AE : Quels pourraient être les éléments et les principes d'une fiscalité énergétique opérante ?
TS : Il faut élaborer une fiscalité à la fois de court terme et de long terme. La fiscalité de court terme permet des réorientations rapides par rapport à des choix immédiats. Exemple : le bonus – malus écologique, qui a montré son efficacité. Dans ce sens, il est judicieux de recourir à une fiscalité rapide, limitée dans le temps, très incitative, pour réorienter les achats vers des produits de moindre consommation énergétique, depuis la télévision jusqu'aux voitures. La bonne fiscalité mêle la carotte et le bâton, elle n'est donc pas uniquement punitive. Elle consiste à introduire une externalité négative ou positive dans le prix du produit.
Quant à la fiscalité de long terme, elle porte sur les grands choix sociétaux que sont des choix d'aménagement, immobiliers, industriels. Il faut, dans ces choix et dans les gammes de produits qui en résultent, que les impacts environnementaux aient un poids de plus en plus important, au travers notamment de la contribution énergie-climat. Avec un signal fort et progressif, qui traduise une réorientation historique de la fiscalité. Notre préoccupation aujourd'hui, ce n'est plus de développer le transport aérien, c'est de le limiter, ce n'est plus le tout voiture, mais la bascule vers les transports en commun.

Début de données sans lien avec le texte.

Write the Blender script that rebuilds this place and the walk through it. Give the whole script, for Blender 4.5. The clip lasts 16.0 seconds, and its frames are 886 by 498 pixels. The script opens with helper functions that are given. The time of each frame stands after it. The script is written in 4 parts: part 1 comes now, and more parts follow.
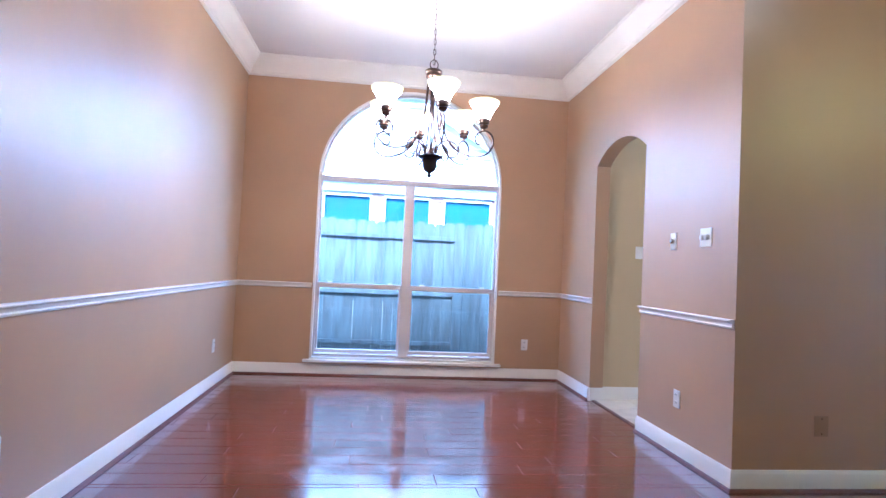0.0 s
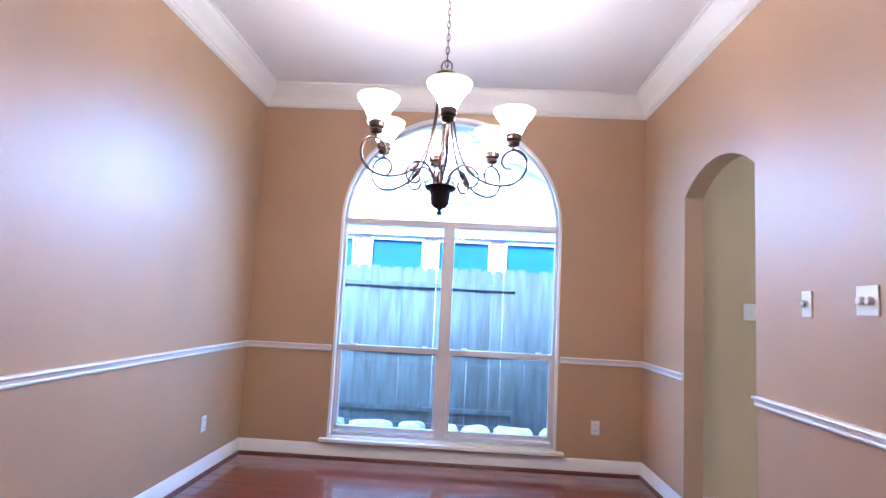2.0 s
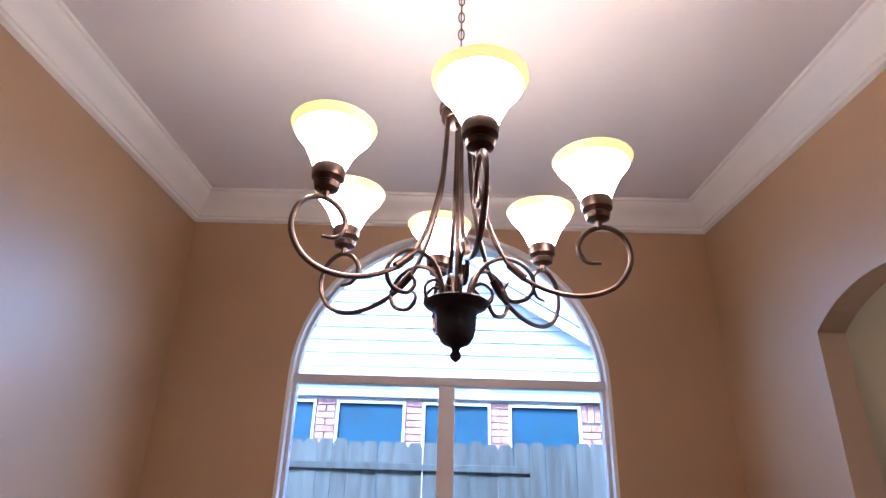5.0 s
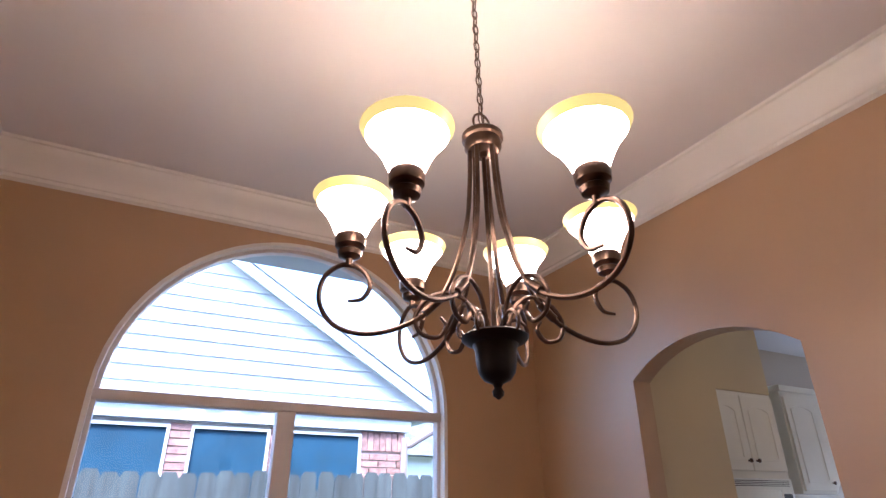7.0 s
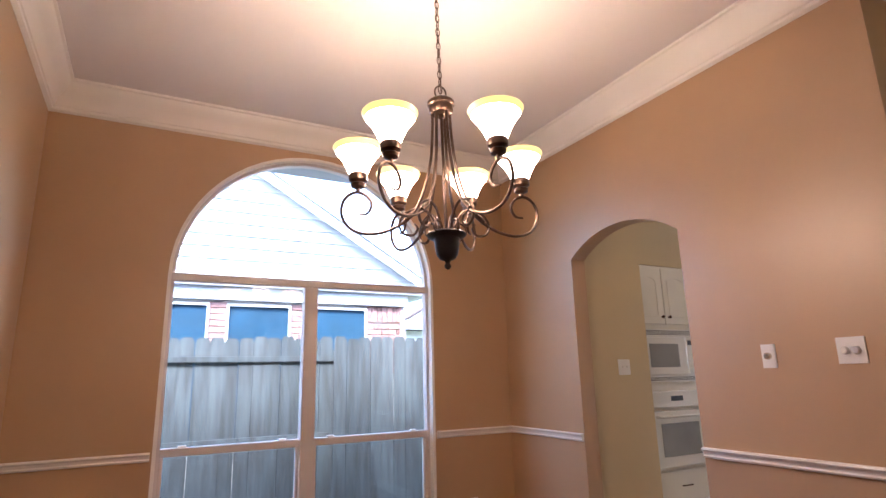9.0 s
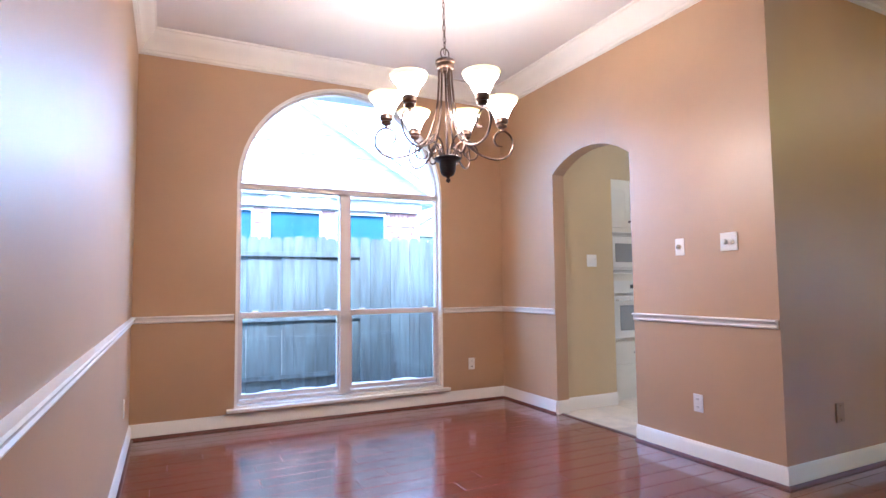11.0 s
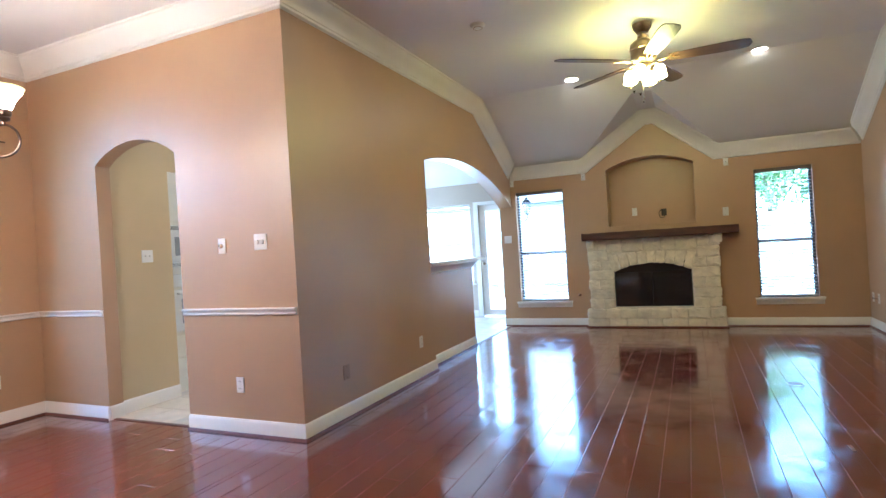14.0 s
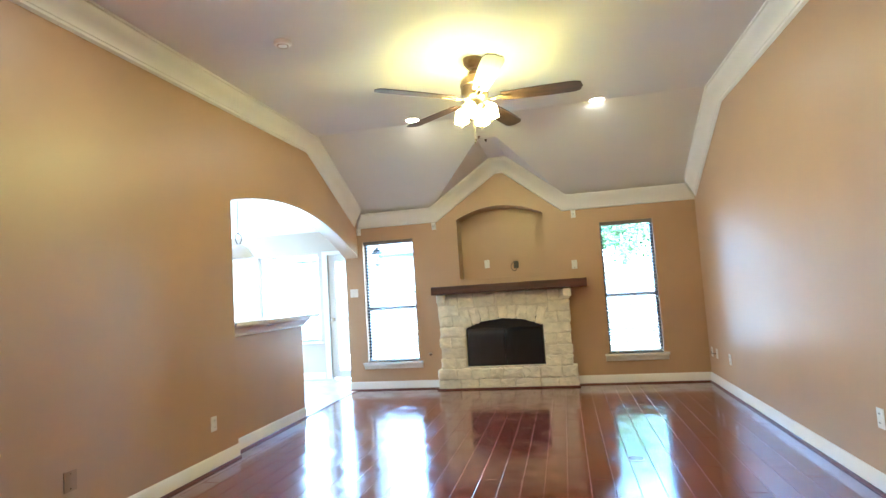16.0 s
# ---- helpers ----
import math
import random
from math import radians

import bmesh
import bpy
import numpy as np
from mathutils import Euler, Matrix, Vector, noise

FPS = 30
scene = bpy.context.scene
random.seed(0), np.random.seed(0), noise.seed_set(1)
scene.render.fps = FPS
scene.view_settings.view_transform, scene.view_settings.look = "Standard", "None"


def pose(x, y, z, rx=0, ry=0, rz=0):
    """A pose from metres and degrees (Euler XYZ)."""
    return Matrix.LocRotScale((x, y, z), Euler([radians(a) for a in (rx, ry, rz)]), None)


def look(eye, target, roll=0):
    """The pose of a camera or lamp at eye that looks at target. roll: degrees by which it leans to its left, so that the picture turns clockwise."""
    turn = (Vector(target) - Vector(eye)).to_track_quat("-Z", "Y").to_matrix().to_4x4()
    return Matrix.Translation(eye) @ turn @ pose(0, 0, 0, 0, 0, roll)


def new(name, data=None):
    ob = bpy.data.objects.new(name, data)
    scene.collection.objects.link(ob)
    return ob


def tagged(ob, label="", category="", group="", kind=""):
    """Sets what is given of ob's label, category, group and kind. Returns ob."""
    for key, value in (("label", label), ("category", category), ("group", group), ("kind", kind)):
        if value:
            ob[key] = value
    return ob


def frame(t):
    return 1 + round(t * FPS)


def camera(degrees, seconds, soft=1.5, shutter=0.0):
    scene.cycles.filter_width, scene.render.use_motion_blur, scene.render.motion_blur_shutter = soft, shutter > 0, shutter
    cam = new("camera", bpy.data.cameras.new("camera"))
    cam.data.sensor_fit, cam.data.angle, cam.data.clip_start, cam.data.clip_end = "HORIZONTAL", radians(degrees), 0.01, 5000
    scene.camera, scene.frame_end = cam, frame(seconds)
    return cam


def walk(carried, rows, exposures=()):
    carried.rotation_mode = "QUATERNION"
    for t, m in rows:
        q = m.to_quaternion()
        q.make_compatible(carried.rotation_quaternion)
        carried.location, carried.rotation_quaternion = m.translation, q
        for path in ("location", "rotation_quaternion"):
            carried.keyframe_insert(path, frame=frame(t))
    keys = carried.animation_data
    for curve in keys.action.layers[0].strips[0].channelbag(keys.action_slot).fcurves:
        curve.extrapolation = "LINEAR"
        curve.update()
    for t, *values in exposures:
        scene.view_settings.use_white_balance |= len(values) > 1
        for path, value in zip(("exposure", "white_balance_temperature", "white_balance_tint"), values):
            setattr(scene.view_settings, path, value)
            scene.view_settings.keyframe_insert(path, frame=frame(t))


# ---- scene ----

La fiscalité est là pour organiser cette bascule dans une logique de long terme, assise sur toutes les énergies non renouvelables, y compris l'électricité, avec des taux différents selon la nature de l'énergie utilisée, selon la pression environnementale sur les stocks. Il s'agit bien d'une contribution fiscale sur l'énergie primaire. Son produit sera majoritairement reversé à un fonds public pour les filières renouvelables et pour la construction et la rénovation écologique. Une partie de la recette servira également à soulager les ménages modestes et ceux qui se trouvent en situation de précarité énergétique. Cette contribution climat-énergie doit être modulée en fonction des impacts environnementaux. Chaque facture énergétique aura une contribution climat-énergie sur les énergies délivrées, en fonction du rendement de la chaîne énergétique et de l'impact environnemental. En France, on manque cruellement d'études sur ce point. Par exemple, la réglementation thermique française, c'est un coefficient pour toutes les énergies et un autre pour l'électricité, qui ne tient pas réellement compte de leur empreinte écologique. Les Suisses ou les Allemands, eux, ont bâti leur réglementation thermique à partir de coefficients beaucoup plus réalistes et précis. Il faudrait instaurer un Haut Conseil de l'énergie, indépendant des groupes industriels, qui fera les études nécessaires pour déterminer les coefficients, pour ne pas mêler physique et politique. Par exemple, ce Haut Conseil sera chargé de calculer le rendement énergétique et les émissions de GES pour chaque type d'énergie, en toute indépendance, sur une base scientifique. Aujourd'hui, on manque de clarté sur les chaînes énergétiques, sur la façon dont les énergies sont produites et délivrées, de la ressource à l'usage.